After the Hilux charted its own course between these two classes of Japanese work vehicles late in the 1960s, Japanese rivals soon started separating their passenger range from their work vehicles with purpose-built light trucks featuring cabins that had grown in size. They loosely followed the styling changes of the 1.5-1.8-litre sedans, but charted their own path with full-chassis construction.

Around the same time, new ute versions of smaller Japanese 1.0-1.2-litre passenger models were created to fill the gap at entry level. Today’s global one tonne ranges are the direct descendants of the larger 1.5-1.8-litre models following their complete separation from the passenger car ranges, most of which occurred in the early 1970s.

As the Hilux has shown, the wheel is turning full circle as more passenger vehicle refinements are returned to the specification. TJ

 

 

10 Responses to Full History: Toyota Hilux 1968-2012

  • LadyMe says:

    The Hilux still had the round headlights in 1981. I have a 1981 model – it lost the round headlights in 1982. The big change for 1981 was the engine. 1981 is the first year of the 22R.

    • Mark Oastler says:

      Joe Kenwright, the author of this article, has double-checked Australian records and cannot find any reference to the 22R 2.4-litre in a HiLux until late in 1988. The 22R 2.4 first reached Australia as a premium fuel injected engine late in 1984 for certain RWD Corona models and Celicas. The 22R 2.4 was also first offered in local HiAce deliveries from 1989. As for the Corona and Celica 2.4, Toyota usually prepared special emissions engines for Australia in tandem with other models. The 1989 HiAce 2.4 light commercial engine is consistent with the late 1988 release of the HiLux 2.4 with the same engine.

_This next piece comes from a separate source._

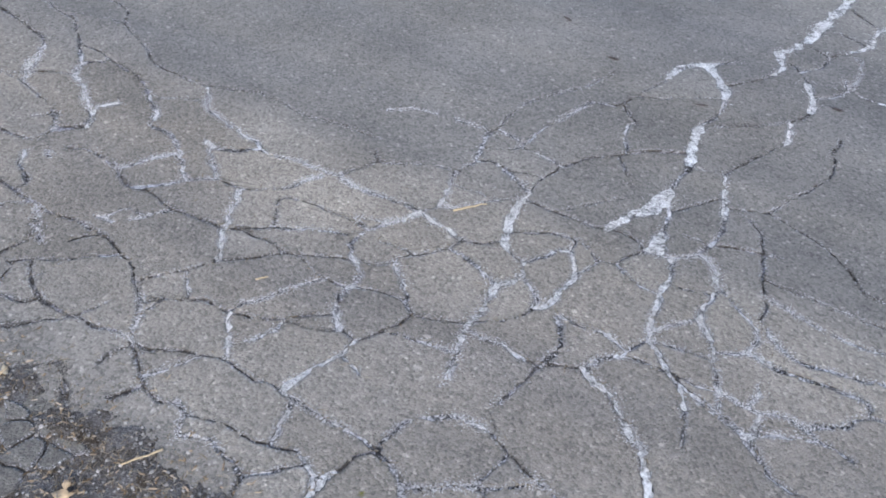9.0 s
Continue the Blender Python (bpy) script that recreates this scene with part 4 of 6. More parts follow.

      As you say, the first year of the 22R 2.4 was 1981. If there is documentation verifying that HiLux deliveries were sent to Australia with this engine in its first year, we will revise the history. The switch from round headlights was indeed announced in late 1981 in Australia as stated which is consistent with your suggestion that it was a 1982 change.

  • Anon says:

    as said Hilux went to square headlights in 82, i have a 81 4×4 with round headlights.

    • Draxon says:

      I have a 1981 2WD tray-back. It has square headlights. I believe they made the shift to square headlights late in the year. The ’81 has both round and square headlights, depends if you bought it early or late in the year.

  • 81Toyo says:

    Yes, the 22r started in the 4×4′ in 1981, also last year of the round headlights was 81, both are well documented facts.

  • Paul edwards says:

    With the common rail engine in the diesel, how are they going to fix the rattle when the engine’s cold? Who’s going to pay? Not me I hope, the owner of a SR Hilux.

  • John Redfern says:

    The history above does not mention the first 3.0 litre turbo diesel motor, the 1KZ-TE which became available in 2000 in the Hilux and Prado. The Prado gained an intercooler and I believe rear disc brakes, which begs the question of why are the utility cousins treated as poor cousins compared to their wagon cousins? While the 1KT-TE is down on the later diesel, it can be argued they have a better reliability record as long as the Chinese-sourced cylinder head is not one of the faulty ones.

  • Huon PETTITT says:

    I have still got a Hilux RN46 4WD which is a May 1982 build and was first registered in Queensland. It came with the following genuine inclusions: square headlights, bucket seats, centre console between the seats, 4 speed manual, 18R 4 cylinder petrol engine and an air pump to pump air into the exhaust as an attempt to comply with the emission rules. No free-wheeling hubs. The 18R was so pathetic I put a turbo on it. It was still pathetic! The reason? Race engine builders Waggott Engineering (Sydney) found that the camshaft drive sprocket, as built in the factory, was installed on the cam at 10 degrees retarded. When that was fixed the engine came to life! Not as good as the 253 Holden V8 it now has though. Cheers, Grant.

  • Paul Pavia says:

    The 18RC engine in the RN46 series was introduced as a running change in 1981. My RN46 (late) has the non emissions 18R. No air pump, early cylinder head design (closed chamber, early cam profile), single header pipe. It appears that the differences between the early and late engines are not well defined. The oversquare design of this engine does not endow these trucks with much useable torque below 3000 rpm. Then the limitations of the fuel/points ignition system gives barely another 1000 rpm of grunt. Wide gearbox ratios see you falling in a hole. For the sake of originality and a challenge, I’m rebuilding mine with modified 22R crank and faster cam profile. The 18R is not a bad engine, they are well designed and reliable. But they are a car engine and Toyota should never have stuffed them in a truck.

  • Suzette says:

    I am interested in purchasing a 4×4 Toyota pick up for muddy areas.